Em verdade, o Poder Judiciário mantém sagrado compromisso com a justiça e a segurança. Se deixarmos que nossa jurisprudência varie ao sabor das convicções pessoais, estaremos prestando um desserviço a nossas instituições. Se nós – os integrantes da Corte – não observarmos as decisões que ajudamos a formar, estaremos dando sinal para que os demais órgãos judiciários façam o mesmo. Estou certo de que, em acontecendo isso, perde sentido a existência de nossa Corte. Melhor será extingui-la.” (AEREsp 228432).
“Nós somos os condutores, e eu – ministro de um Tribunal cujas decisões os próprios ministros não respeitam – sinto-me, triste. Como contribuinte, que também sou, mergulho em insegurança, como um passageiro daquele vôo trágico em que o piloto que se perdeu no meio da noite em cima da Selva Amazônica: ele virava para a esquerda, dobrava para a direita e os passageiros sem nada saber, até que de repente descobriram que estavam perdidos: O avião com o Superior Tribunal de Justiça está extremamente perdido. Agora estamos a rever uma Súmula que fixamos há menos de um trimestre. Agora dizemos que está errada, porque alguém nos deu uma lição dizendo que essa Súmula não devia ter sido feita assim.”.

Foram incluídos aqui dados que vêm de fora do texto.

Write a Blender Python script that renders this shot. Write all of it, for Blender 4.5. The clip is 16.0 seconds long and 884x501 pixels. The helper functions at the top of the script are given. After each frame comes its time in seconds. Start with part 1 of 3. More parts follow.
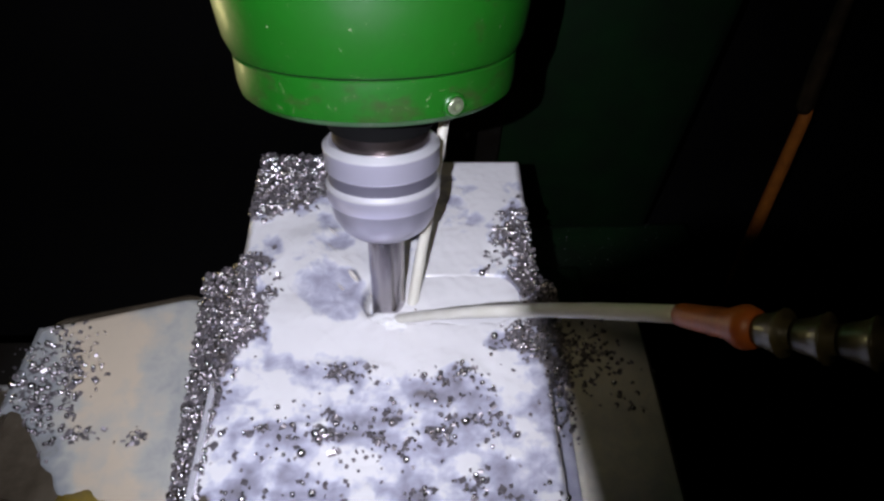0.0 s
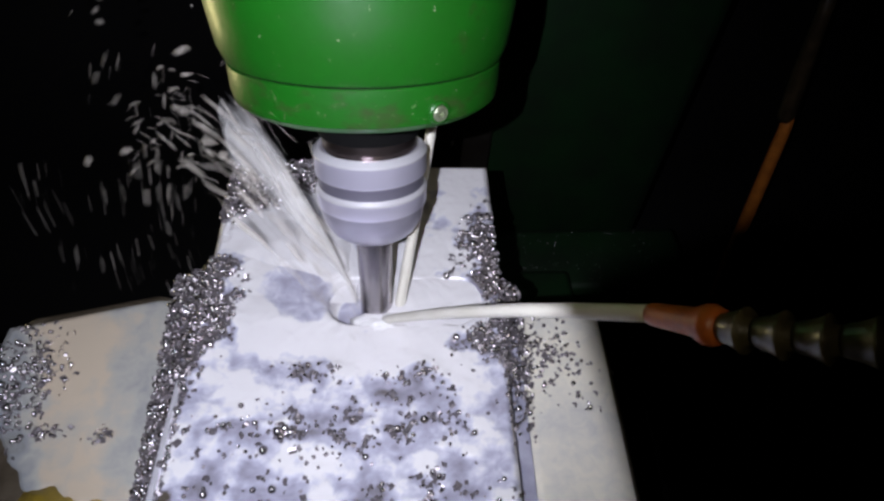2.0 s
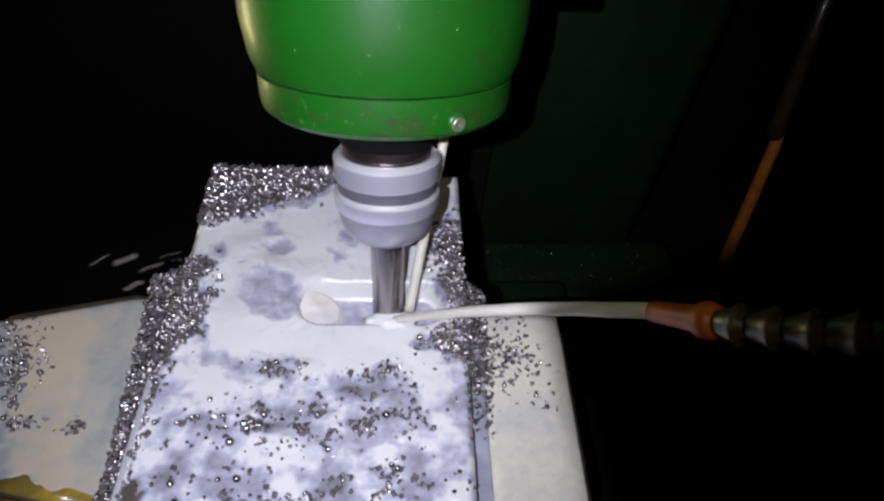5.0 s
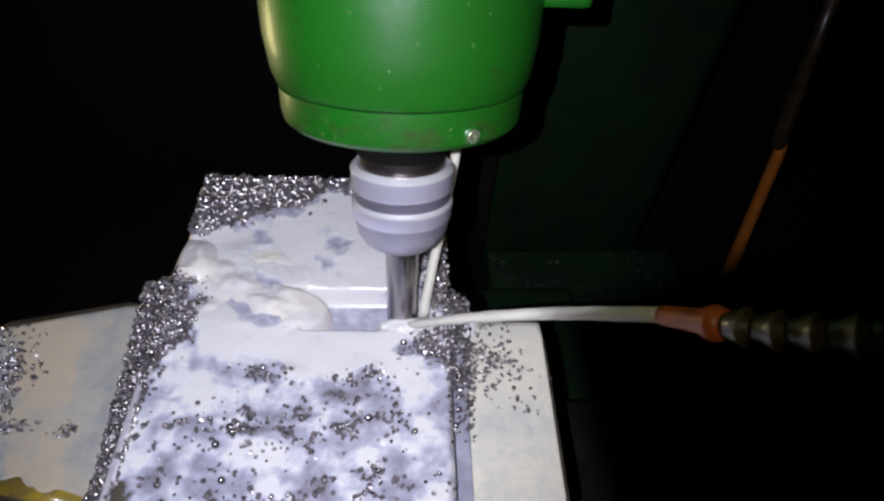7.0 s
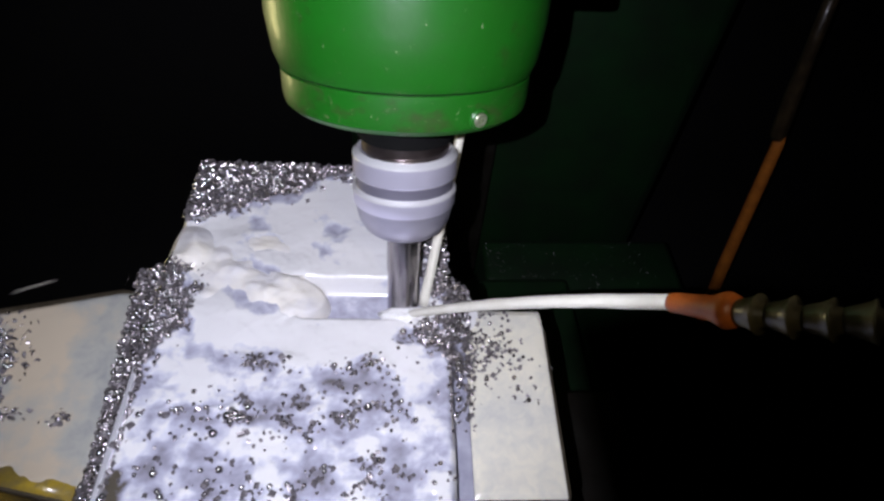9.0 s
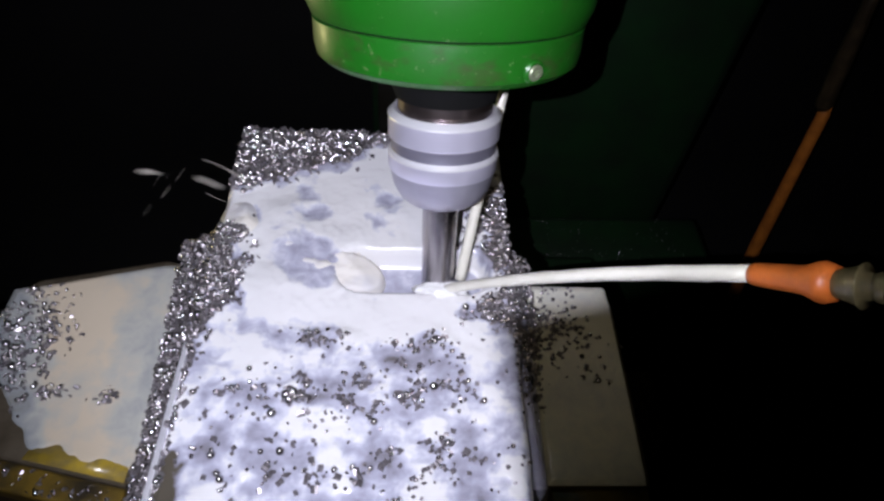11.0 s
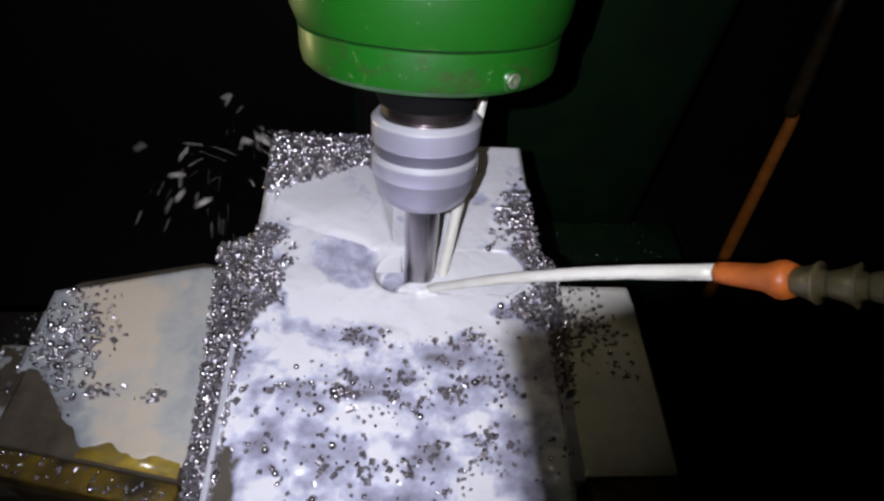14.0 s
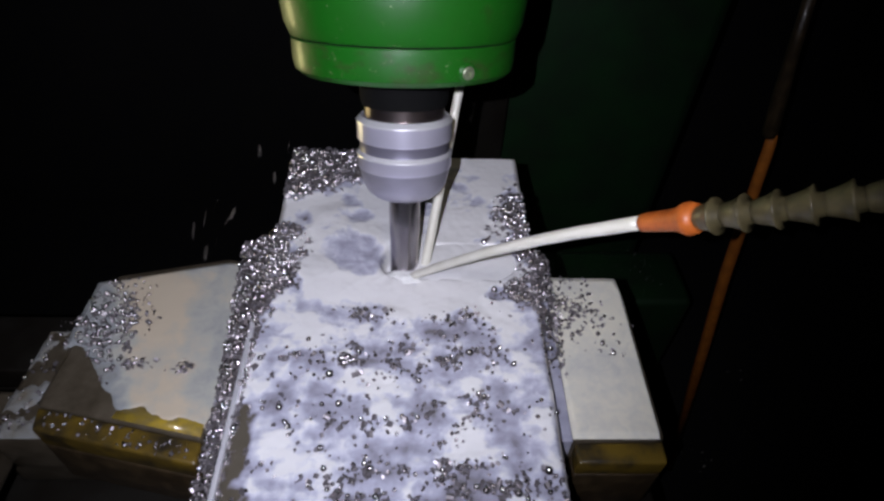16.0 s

De acordo com o ex-presidente do STJ, os magistrados precisam ter consciência de que a segurança jurídica não é apenas um princípio, mas um bem fundamental do cidadão. “Se a sociedade e os costumes sofreram alterações ao longo do tempo, não é o Judiciário que deve mudar a interpretação da lei. Cabe ao Congresso Nacional mudar a própria lei”.
Se a insegurança jurídica, portanto, assombra alguns dos próprios membros das Cortes superiores, mais gravemente assombrada ficará a sociedade com a contínua limitação ao seu direito de recorrer. Fechar as portas dos tribunais também é uma forma de combater a morosidade judiciária, mas certamente é a menos democrática e a menos desejável pela sociedade.